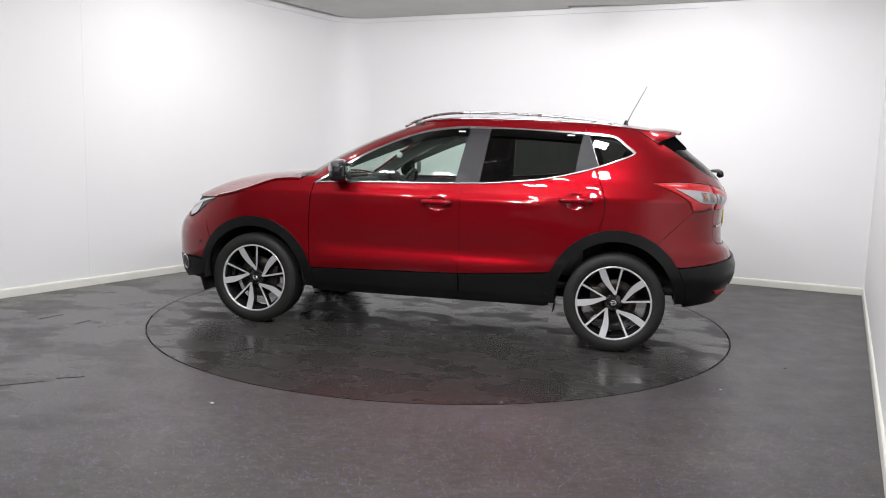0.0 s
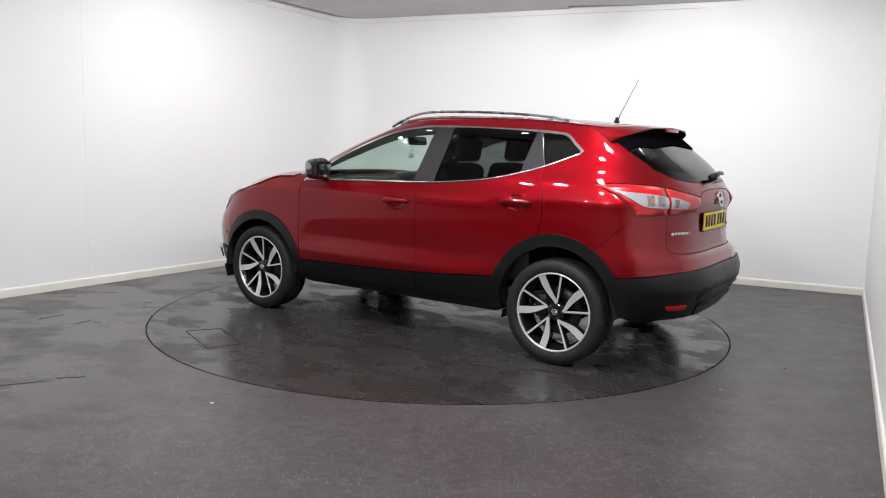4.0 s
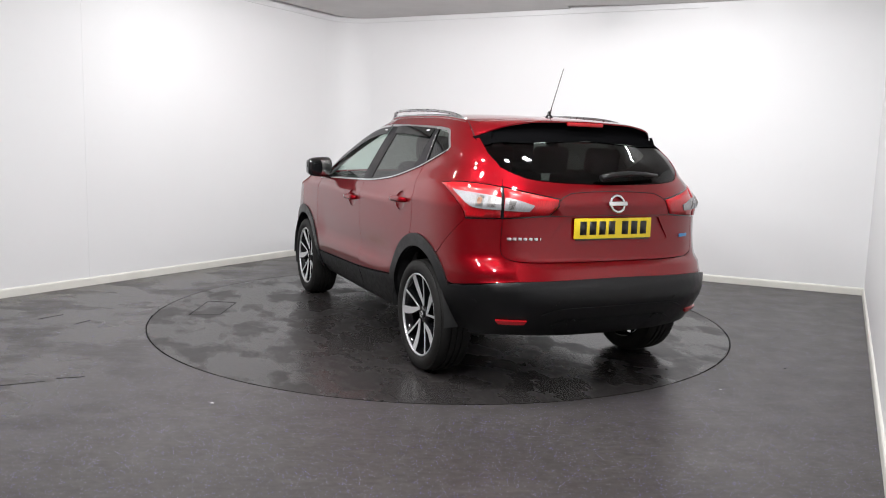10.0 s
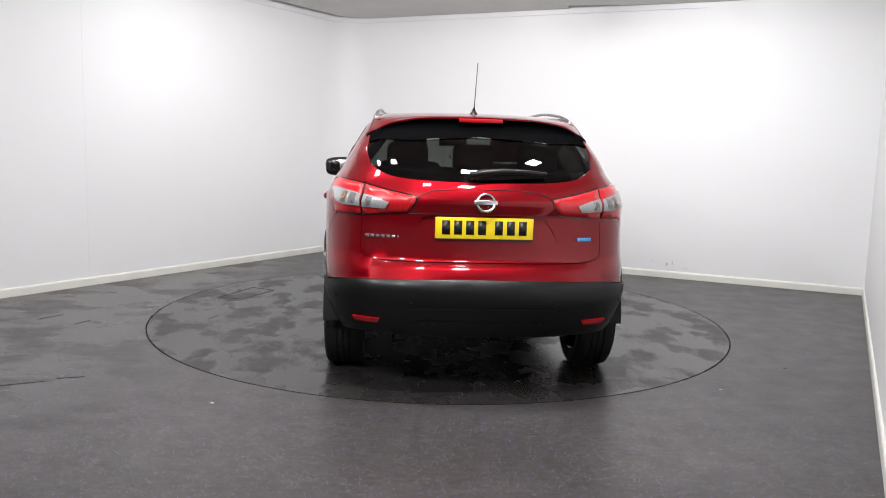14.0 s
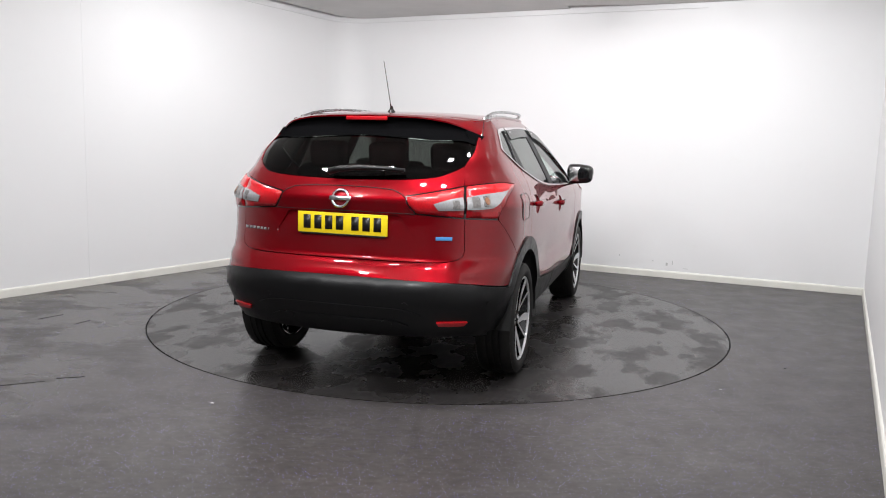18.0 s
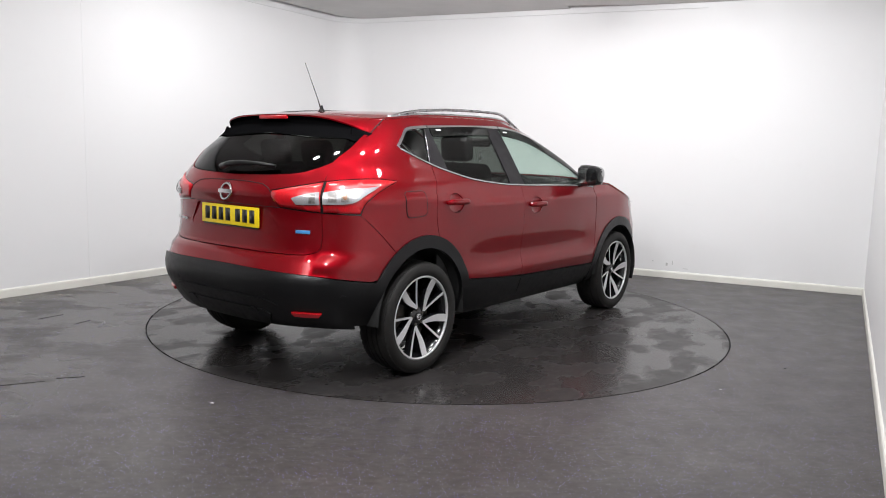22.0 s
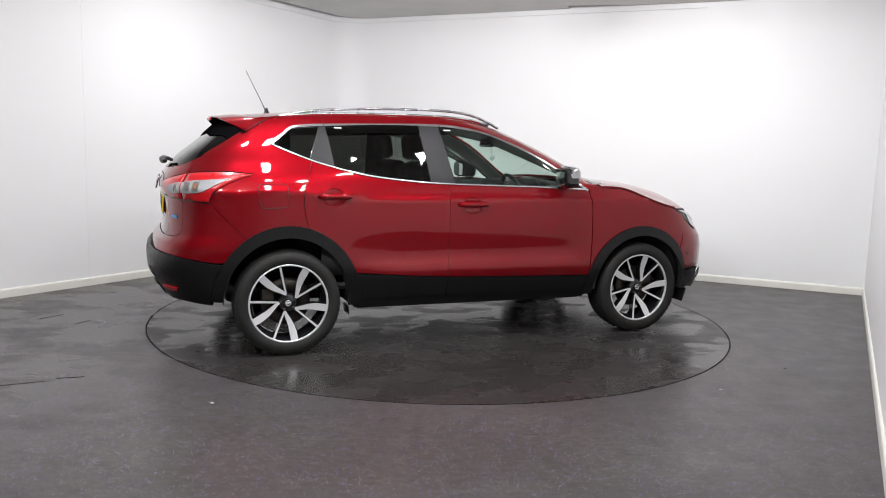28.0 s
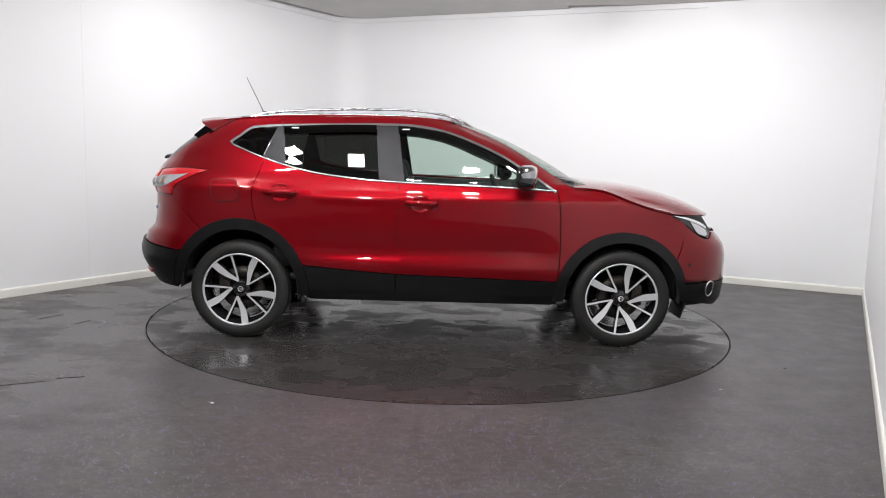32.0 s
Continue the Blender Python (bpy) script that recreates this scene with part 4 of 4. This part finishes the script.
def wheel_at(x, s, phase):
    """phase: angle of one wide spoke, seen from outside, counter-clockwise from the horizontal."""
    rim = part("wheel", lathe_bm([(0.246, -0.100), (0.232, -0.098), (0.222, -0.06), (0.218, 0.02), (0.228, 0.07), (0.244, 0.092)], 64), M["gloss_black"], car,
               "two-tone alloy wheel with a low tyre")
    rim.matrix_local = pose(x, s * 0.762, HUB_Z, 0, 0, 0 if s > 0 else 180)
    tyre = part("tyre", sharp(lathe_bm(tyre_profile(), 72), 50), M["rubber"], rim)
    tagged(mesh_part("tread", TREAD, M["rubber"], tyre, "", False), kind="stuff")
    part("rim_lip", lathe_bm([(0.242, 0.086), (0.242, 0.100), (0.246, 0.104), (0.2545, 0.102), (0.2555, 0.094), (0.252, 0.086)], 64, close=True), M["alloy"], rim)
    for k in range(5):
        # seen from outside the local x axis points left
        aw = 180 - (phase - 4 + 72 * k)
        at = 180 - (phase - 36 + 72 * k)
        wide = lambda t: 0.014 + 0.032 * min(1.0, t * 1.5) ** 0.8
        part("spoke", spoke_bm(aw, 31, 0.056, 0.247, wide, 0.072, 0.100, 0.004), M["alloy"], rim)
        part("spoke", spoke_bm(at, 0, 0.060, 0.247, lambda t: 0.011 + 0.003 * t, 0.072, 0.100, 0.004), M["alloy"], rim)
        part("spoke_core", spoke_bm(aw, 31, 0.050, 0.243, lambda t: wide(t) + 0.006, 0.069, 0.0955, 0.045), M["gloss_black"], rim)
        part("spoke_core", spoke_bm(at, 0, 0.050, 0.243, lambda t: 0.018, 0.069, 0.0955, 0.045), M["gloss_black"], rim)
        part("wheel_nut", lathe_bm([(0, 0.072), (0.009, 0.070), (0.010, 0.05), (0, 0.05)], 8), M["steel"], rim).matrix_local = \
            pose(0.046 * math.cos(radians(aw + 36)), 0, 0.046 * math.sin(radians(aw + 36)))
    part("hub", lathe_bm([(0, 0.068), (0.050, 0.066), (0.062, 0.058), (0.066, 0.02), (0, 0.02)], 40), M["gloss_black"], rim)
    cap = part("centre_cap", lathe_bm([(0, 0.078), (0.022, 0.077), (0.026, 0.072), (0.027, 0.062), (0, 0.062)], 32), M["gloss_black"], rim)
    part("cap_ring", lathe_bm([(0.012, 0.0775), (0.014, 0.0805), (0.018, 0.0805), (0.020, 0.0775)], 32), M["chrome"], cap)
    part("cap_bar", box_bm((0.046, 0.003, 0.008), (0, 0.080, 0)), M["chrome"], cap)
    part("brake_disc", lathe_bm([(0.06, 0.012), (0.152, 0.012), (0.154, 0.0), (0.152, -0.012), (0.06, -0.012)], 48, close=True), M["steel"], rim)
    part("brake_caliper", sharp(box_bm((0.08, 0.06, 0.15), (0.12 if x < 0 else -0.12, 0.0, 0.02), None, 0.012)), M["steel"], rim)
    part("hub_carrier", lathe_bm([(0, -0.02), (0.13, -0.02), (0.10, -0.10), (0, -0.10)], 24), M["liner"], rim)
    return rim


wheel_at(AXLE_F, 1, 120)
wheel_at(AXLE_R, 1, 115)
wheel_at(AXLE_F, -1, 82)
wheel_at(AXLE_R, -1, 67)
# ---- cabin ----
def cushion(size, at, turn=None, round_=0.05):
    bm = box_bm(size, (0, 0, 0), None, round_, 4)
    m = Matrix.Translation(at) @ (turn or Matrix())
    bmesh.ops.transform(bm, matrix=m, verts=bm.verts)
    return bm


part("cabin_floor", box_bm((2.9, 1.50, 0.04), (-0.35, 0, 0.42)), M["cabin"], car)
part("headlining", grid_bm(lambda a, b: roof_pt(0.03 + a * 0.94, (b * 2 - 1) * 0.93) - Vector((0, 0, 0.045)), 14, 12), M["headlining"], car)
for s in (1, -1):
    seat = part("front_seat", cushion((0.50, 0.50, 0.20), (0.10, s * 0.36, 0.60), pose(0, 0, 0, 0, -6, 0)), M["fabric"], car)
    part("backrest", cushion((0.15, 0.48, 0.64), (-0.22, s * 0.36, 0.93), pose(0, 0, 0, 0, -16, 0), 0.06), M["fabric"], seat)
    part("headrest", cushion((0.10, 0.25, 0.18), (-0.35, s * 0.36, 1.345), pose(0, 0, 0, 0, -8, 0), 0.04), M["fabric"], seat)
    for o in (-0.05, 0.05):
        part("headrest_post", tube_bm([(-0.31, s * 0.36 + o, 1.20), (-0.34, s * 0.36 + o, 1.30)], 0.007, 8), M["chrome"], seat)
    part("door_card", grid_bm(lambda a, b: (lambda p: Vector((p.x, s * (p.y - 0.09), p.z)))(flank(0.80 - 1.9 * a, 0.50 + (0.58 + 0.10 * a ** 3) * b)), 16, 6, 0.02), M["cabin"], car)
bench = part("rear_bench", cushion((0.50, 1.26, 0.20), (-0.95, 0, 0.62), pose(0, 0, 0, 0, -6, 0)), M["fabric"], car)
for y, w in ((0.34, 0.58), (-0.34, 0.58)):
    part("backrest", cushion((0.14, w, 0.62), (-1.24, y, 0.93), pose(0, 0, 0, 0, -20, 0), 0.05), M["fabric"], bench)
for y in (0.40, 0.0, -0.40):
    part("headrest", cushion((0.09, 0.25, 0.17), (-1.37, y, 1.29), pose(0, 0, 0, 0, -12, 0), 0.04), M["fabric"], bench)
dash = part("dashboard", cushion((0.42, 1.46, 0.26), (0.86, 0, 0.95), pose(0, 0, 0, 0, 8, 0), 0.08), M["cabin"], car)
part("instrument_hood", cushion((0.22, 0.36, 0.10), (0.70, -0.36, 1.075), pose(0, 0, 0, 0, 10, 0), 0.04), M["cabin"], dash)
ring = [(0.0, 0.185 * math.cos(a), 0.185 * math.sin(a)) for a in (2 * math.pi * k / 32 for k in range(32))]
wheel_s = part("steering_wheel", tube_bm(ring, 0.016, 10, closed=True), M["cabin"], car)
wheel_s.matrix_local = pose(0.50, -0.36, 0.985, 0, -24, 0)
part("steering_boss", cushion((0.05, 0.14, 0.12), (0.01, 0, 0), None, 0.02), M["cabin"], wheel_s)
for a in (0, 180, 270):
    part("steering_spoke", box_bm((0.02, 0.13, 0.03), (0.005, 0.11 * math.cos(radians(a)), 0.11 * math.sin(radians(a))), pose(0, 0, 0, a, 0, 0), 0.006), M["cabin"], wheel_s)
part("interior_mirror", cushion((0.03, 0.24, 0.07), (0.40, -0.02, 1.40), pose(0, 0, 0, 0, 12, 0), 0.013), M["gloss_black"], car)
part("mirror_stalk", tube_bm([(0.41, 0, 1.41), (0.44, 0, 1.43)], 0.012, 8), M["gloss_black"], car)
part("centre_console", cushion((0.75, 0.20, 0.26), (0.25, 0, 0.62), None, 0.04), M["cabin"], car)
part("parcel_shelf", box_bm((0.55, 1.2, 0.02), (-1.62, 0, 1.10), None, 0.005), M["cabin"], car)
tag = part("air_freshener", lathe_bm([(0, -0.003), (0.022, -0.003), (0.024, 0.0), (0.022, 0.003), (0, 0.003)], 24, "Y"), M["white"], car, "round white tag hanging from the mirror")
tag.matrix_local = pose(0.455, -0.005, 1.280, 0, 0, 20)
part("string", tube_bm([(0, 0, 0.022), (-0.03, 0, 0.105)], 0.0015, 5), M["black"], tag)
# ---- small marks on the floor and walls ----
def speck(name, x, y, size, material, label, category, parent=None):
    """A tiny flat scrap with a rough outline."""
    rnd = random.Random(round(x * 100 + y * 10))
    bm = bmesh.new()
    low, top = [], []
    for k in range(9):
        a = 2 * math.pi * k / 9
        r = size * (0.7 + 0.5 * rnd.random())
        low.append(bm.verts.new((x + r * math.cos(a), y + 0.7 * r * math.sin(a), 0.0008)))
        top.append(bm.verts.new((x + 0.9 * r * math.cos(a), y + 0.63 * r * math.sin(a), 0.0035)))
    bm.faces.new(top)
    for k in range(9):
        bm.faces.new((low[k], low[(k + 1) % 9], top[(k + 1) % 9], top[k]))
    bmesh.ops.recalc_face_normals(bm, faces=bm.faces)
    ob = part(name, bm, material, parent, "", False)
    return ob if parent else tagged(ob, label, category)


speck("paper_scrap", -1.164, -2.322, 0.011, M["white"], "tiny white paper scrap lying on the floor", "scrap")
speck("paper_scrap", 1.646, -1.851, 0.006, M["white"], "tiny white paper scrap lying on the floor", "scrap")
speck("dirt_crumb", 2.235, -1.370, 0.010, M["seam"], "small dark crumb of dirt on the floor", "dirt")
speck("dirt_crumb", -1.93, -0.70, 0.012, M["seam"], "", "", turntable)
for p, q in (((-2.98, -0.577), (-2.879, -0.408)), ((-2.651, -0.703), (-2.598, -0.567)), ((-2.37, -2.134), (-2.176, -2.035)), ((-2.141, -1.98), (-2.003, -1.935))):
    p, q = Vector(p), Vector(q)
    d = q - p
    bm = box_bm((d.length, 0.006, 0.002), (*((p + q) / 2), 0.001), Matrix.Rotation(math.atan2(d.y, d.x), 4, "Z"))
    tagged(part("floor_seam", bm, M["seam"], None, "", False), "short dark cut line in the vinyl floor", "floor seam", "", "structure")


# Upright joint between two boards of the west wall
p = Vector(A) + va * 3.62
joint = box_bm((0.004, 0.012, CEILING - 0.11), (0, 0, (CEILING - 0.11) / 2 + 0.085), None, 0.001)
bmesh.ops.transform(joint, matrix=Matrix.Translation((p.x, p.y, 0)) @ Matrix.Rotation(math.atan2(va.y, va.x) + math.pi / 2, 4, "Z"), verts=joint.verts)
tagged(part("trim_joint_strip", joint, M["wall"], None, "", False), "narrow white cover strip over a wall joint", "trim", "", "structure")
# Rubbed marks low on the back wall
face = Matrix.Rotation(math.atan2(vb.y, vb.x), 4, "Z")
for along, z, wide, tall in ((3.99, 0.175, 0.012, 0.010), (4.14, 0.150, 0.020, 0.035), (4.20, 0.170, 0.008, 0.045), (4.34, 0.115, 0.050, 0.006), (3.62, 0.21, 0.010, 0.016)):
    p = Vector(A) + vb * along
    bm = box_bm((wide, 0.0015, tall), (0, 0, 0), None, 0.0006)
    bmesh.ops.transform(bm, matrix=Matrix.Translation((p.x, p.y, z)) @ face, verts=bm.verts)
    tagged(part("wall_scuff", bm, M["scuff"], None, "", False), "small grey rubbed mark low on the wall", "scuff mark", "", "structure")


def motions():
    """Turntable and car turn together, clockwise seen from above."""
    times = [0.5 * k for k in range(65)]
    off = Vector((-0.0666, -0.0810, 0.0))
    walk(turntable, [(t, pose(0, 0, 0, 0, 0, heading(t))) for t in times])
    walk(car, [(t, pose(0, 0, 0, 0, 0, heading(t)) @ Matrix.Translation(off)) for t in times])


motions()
________
From the data above, copy each line that has the string "with".

Continue the Blender Python (bpy) script that recreates this scene with part 4 of 4. This part finishes the script.
               "two-tone alloy wheel with a low tyre")
    """A tiny flat scrap with a rough outline."""